FTC complaint involved child privacy and unintended purchases
Fortnite developer Epic Games has announced today that it will pay a total of $520 million in a settlement with the Federal Trade Commission. The total amount is accrued between two complaints, over privacy violations and tricking players into unintended purchases.
The FTC originally claimed that Epic violated the Children’s Online Privacy Protection Act, or COPPA, by collecting personal data from children without obtaining parental consent. Having voice and text chat on by default in the settings while matching these players with strangers also harmed children and teens, the FTC alleges.
The Commission also claims Epic deployed trickery to “dupe” players, causing them to make unintended purchases and blocking access to purchased content as an obstacle for disputing charges.
As part of a proposed federal court order, Epic will pay two penalties in the proposed settlement: $275 million for the privacy accusations, and $245 million to refund customers over the billing practices.
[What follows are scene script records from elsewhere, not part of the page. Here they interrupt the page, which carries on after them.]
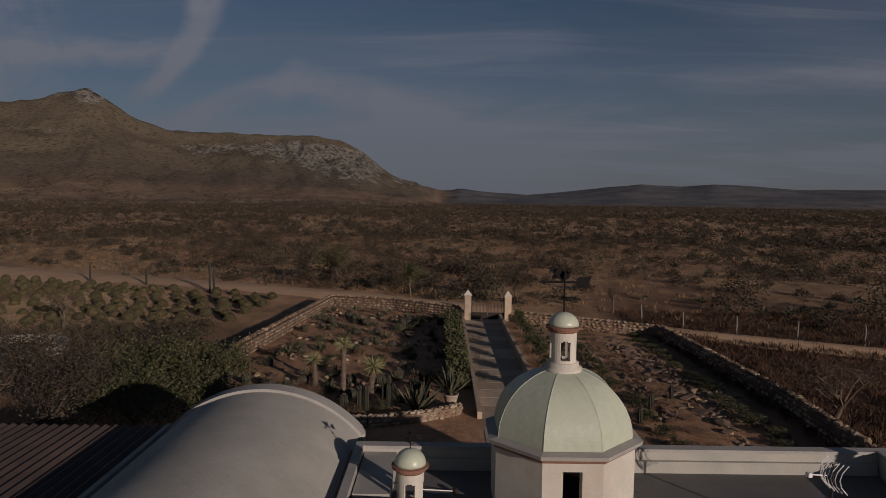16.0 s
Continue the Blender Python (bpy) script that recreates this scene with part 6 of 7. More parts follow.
tree(-17.2, 58.4, 2.8, 4.6, "low bare spreading tree behind the porch", "desert_dry", 900, 0.10, 0.12, 23, clear=0.15, bare=True)
tree(-15.5, 63.5, 2.8, 4.2, "thin grey-green spreading tree behind the house", "desert_leaf", 3500, 0.12, 0.1, 24, clear=0.2)
tree(-12.6, 53.6, 2.3, 4.4, "low dense dark tree behind the vault", leaves=8000, leaf=0.13, trunk_r=0.1, seed=61, clear=0.1)
tree(-10.4, 55.2, 2.1, 3.2, "low dense dark bush-like tree behind the vault", leaves=6000, leaf=0.13, trunk_r=0.08, seed=62, clear=0.1)
tree(-28.8, 77.5, 3.0, 3.4, "bare branching tree beside the cactus field", "desert_dry", 500, 0.10, 0.11, 25, clear=0.3, bare=True)
tree(19.6, 59.5, 3.2, 5.2, "bare spreading thorn tree outside the wall", "desert_dry", 2200, 0.09, 0.14, 26, clear=0.2, bare=True)
tree(-13.0, 109.0, 4.6, 4.6, "round light green pepper tree beyond the track", "cover_green", 4200, 0.26, 0.13, 27, clear=0.25)
tree(-3.4, 99.5, 3.4, 2.6, "small green tree beside the track", "shrub_green", 2200, 0.2, 0.09, 28, clear=0.3)
tree(7.6, 97.0, 3.6, 3.4, "thin grey-green tree beside the track", "desert_leaf", 2200, 0.2, 0.09, 29, clear=0.25)
tree(16.4, 91.0, 3.2, 2.0, "thin bare tree beside the track", "desert_dry", 400, 0.14, 0.09, 30, clear=0.3, bare=True)

tree(-16.5, 55.0, 3.2, 4.6, "brown-leaved thorn tree behind the porch", "desert_leaf", 7000, 0.11, 0.12, 46, clear=0.2, bare=True)
tree(-21.0, 60.5, 3.0, 4.8, "brown-leaved thorn tree near the basin", "desert_leaf", 7000, 0.11, 0.12, 47, clear=0.2, bare=True)
tree(-19.5, 65.0, 2.2, 3.8, "thin brown thorn tree beside the basin", "desert_leaf", 5000, 0.11, 0.1, 48, clear=0.2, bare=True)
tree(-16.5, 70.0, 1.9, 3.4, "low dark thorn tree below the cactus field", "desert_leaf", 6000, 0.12, 0.1, 49, clear=0.2)
tree(-24.0, 52.0, 3.0, 4.6, "dense brown thorn tree behind the porch", "desert_leaf", 7000, 0.11, 0.1, 50, clear=0.2)
tree(-14.6, 51.5, 3.0, 3.6, "dense brownish thorn tree behind the porch", "desert_leaf", leaves=6000, leaf=0.11, trunk_r=0.1, seed=41, clear=0.18)
tree(-18.4, 52.5, 2.6, 4.4, "bare grey spreading tree behind the porch", "desert_dry", 1400, 0.09, 0.11, 42, clear=0.15, bare=True)
tree(-20.8, 48.0, 2.6, 3.8, "pale brown thorn tree behind the porch", "desert_leaf", 5000, 0.11, 0.1, 43, clear=0.18)
tree(-12.6, 47.5, 2.2, 2.6, "low dark brown tree behind the porch", "desert_leaf", leaves=4500, leaf=0.12, trunk_r=0.08, seed=44, clear=0.15)
tree(-24.5, 56.0, 2.6, 4.0, "thin grey-green tree near the basin", "desert_leaf", 4000, 0.11, 0.1, 45, clear=0.2)
# wooden posts along the track
for i, (x, y) in enumerate([(20.5, 83.5), (24.4, 82.0), (28.6, 80.4), (33.2, 79.0), (38.0, 77.6), (18, 87), (45, 75)]):
    single("fence_post", Mesh().tube([(0, 0, -0.3), (0.02, 0, 0.8), (0.0, 0.02, 1.5)], [0.08, 0.075, 0.06], 7), M["grey_wood"], "weathered wooden fence post beside the track", "post", "fence posts", m=pose(x, y, gz(x, y), rnd.uniform(-4, 4), rnd.uniform(-4, 4), 0))
single("tall_post", Mesh().tube([(0, 0, -0.3), (0.02, 0, 2.0), (0.0, 0.02, 3.4)], [0.09, 0.08, 0.06], 8), M["grey_wood"], "tall weathered wooden pole in the scrub", "post", m=pose(22.1, 41.5, gz(22.1, 41.5)))


# scrub of the open country: countless bushes and tufts, coarser with distance
def scrub(count, rmin, rmax, quads, size, leaf, mat, seed, label, flat=0.75, up=0.0, where=None, wide=0.6):
    g = np.random.RandomState(seed)
    n = count * 6
    az, q = np.radians(g.uniform(-38, 38, n)), rmin + (rmax - rmin) * g.random_sample(n)
    x, y = 0.2 + q * np.sin(az), 24 + q * np.cos(az)
    if where:
        x, y = g.uniform(where[0], where[1], n), g.uniform(where[2], where[3], n)
        keep = x > 16.6 + 0.25 * np.abs(y - 34) * (y < 34)
    else:
        keep = ~((y < 97.5 - 0.40 * x) & (x > -64) & (x < 20)) & (np.abs(y - np.interp(x, [p[0] for p in TRACK], [p[1] for p in TRACK])) > np.interp(x, [-40, 0], [6.5, 3.2]))
    keep &= ~((x > 14) & (y < 122) & (g.random_sample(n) < 0.65)) | (where is not None)
    thick = np.array([noise.noise(Vector((a * 0.03, b * 0.009, seed * 0.3))) + 0.7 * noise.noise(Vector((a * 0.09, b * 0.03, 4))) for a, b in zip(x, y)])
    keep &= thick > g.uniform(-1.0, 0.42, n)
    x, y = x[keep][:count], y[keep][:count]
    m = len(x)
    z = ground(x, y)
    s = size * (0.4 + 1.1 * g.random_sample(m) ** 1.7)
    fl = flat * g.uniform(0.7, 1.2, m)
    a, u = g.uniform(0, 2 * np.pi, (m, quads)), g.random_sample((m, quads))
    w = np.sqrt(1 - u * u) * g.uniform(0.3, 1.0, (m, quads)) ** 0.6
    lob = 1 + 0.35 * np.sin(a * 3 + s[:, None] * 40)
    p = np.stack([x[:, None] + s[:, None] * 0.6 * w * lob * np.cos(a), y[:, None] + s[:, None] * 0.6 * w * lob * np.sin(a), z[:, None] + s[:, None] * fl[:, None] * u * g.uniform(0.45, 1.0, (m, quads))], -1).reshape(-1, 3)
    if up:
        p[:, 2] = np.repeat(z, quads)
    d = g.normal(size=p.shape)
    d[:, 2] = np.abs(d[:, 2]) * 0.6 + up * 3
    d /= np.linalg.norm(d, axis=1)[:, None]
    sd = np.cross(d, g.normal(size=p.shape))
    sd /= np.linalg.norm(sd, axis=1)[:, None]
    L = leaf * g.uniform(0.6, 1.4, len(p))[:, None] * np.repeat(0.7 + 0.3 * s / size, quads)[:, None]
    return single("scrub", many_faces("scrub", np.stack([p, p + d * L * 0.5 - sd * L * wide / 2, p + d * L, p + d * L * 0.5 + sd * L * wide / 2], 1), M[mat]), None, label, "scrub", kind="stuff")


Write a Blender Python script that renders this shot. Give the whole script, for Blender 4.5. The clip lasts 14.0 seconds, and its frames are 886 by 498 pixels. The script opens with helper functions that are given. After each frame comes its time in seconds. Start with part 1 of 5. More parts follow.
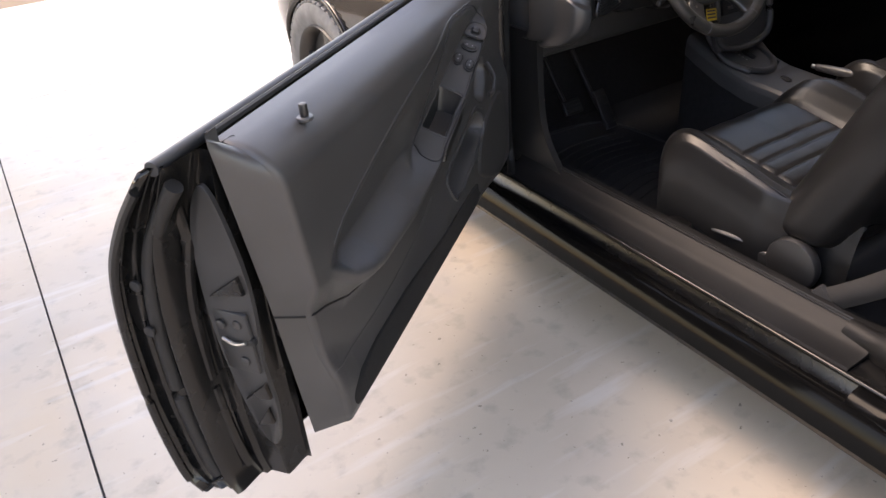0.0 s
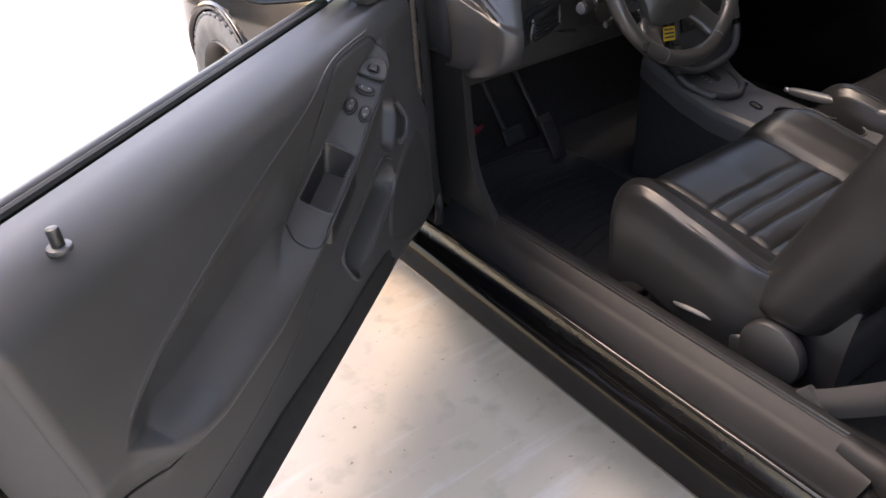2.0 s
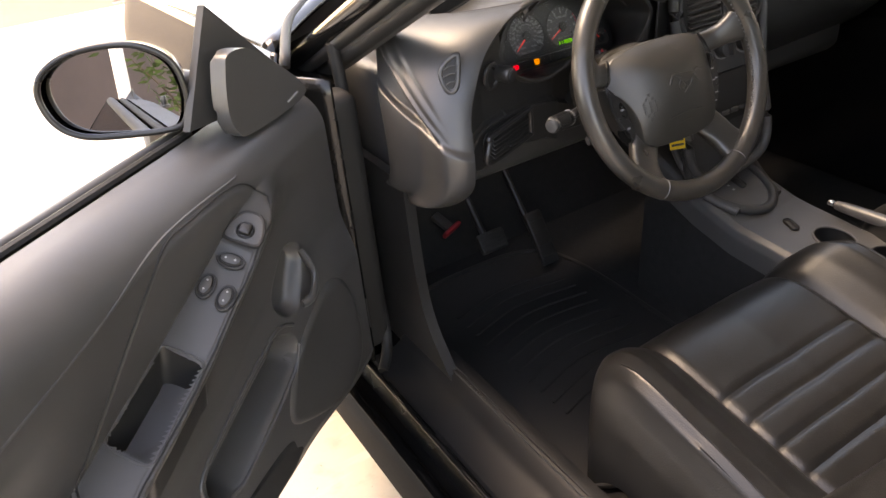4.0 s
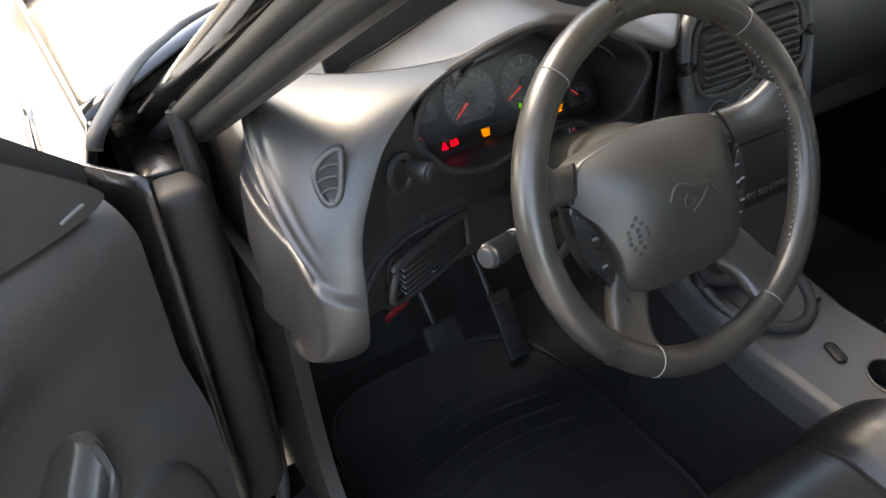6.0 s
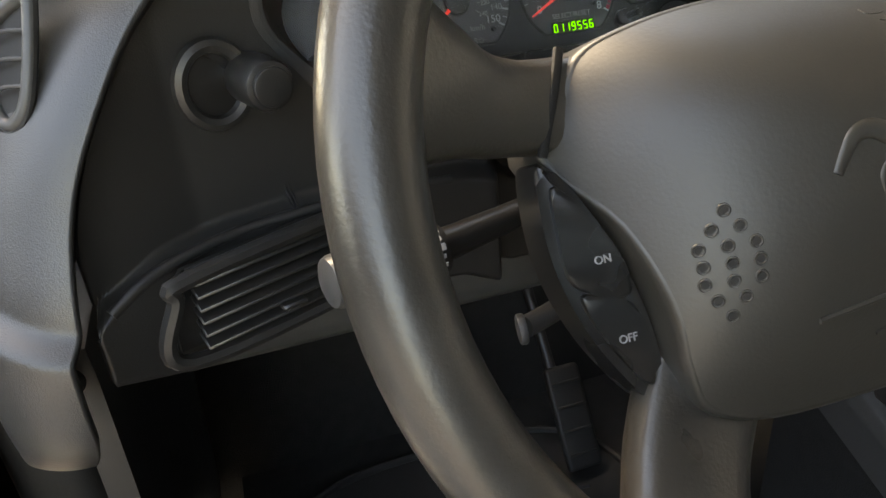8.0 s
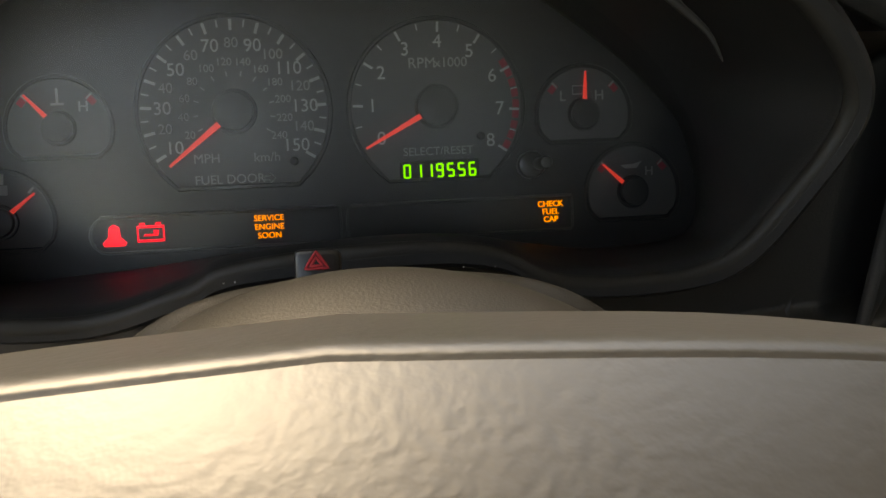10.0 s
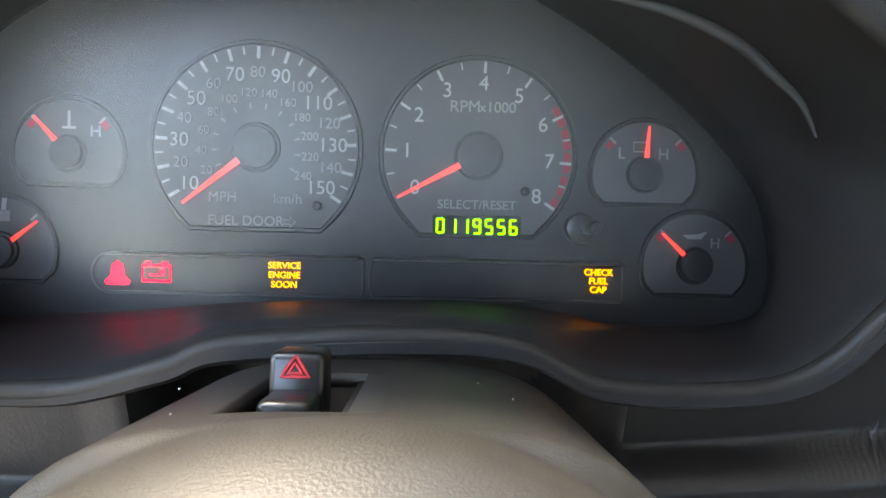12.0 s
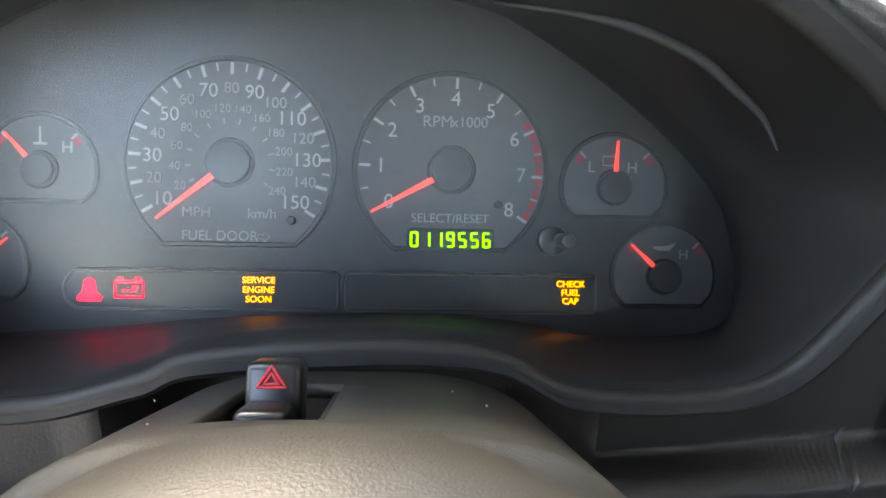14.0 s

Additionally, the FTC also calls for Epic to adopt strong default privacy settings for children and teens playing Fortnite. This includes an option for text and voice communication to be turned off by default, something Epic has already implemented for under-18 players, alongside setting party invite defaults to “invite only” and personalized recommendations to off. The text chat’s mature language filter also defaults to “on” for players below the age of 16.
Epic has also already rolled out an option called Cabined Accounts. This is a setting specifically for Epic Games accounts that will require parental consent for certain options, like making in-game purchases or using voice chat. Users can still play games like Fortnite, Fall Guys, or Rocket League while cabined, but in “tailored” environment for younger users.
As for the shop, the FTC’s allegations claim that Epic used “dark patterns” to trick players into making unwanted purchases. Confusing button configurations, charging account holders without authorization, and blocking access to purchased content are among the accusations. The $240 million portion of the Epic settlement will go towards player refunds over these issues. The order also bars Epic from blocking consumers from accessing their purchased content for disputing unauthorized charges.
“No developer creates a game with the intention of ending up here,” said Epic in a statement. “The video game industry is a place of fast-moving innovation, where player expectations are high and new ideas are paramount. Statutes written decades ago don’t specify how gaming ecosystems should operate. The laws have not changed, but their application has evolved and long-standing industry practices are no longer enough. We accepted this agreement because we want Epic to be at the forefront of consumer protection and provide the best experience for our players.”
The FTC also recently filed to block Microsoft’s acquisition of Activision Blizzard.
This article has been updated to clarify Epic’s privacy setting options within Fortnite.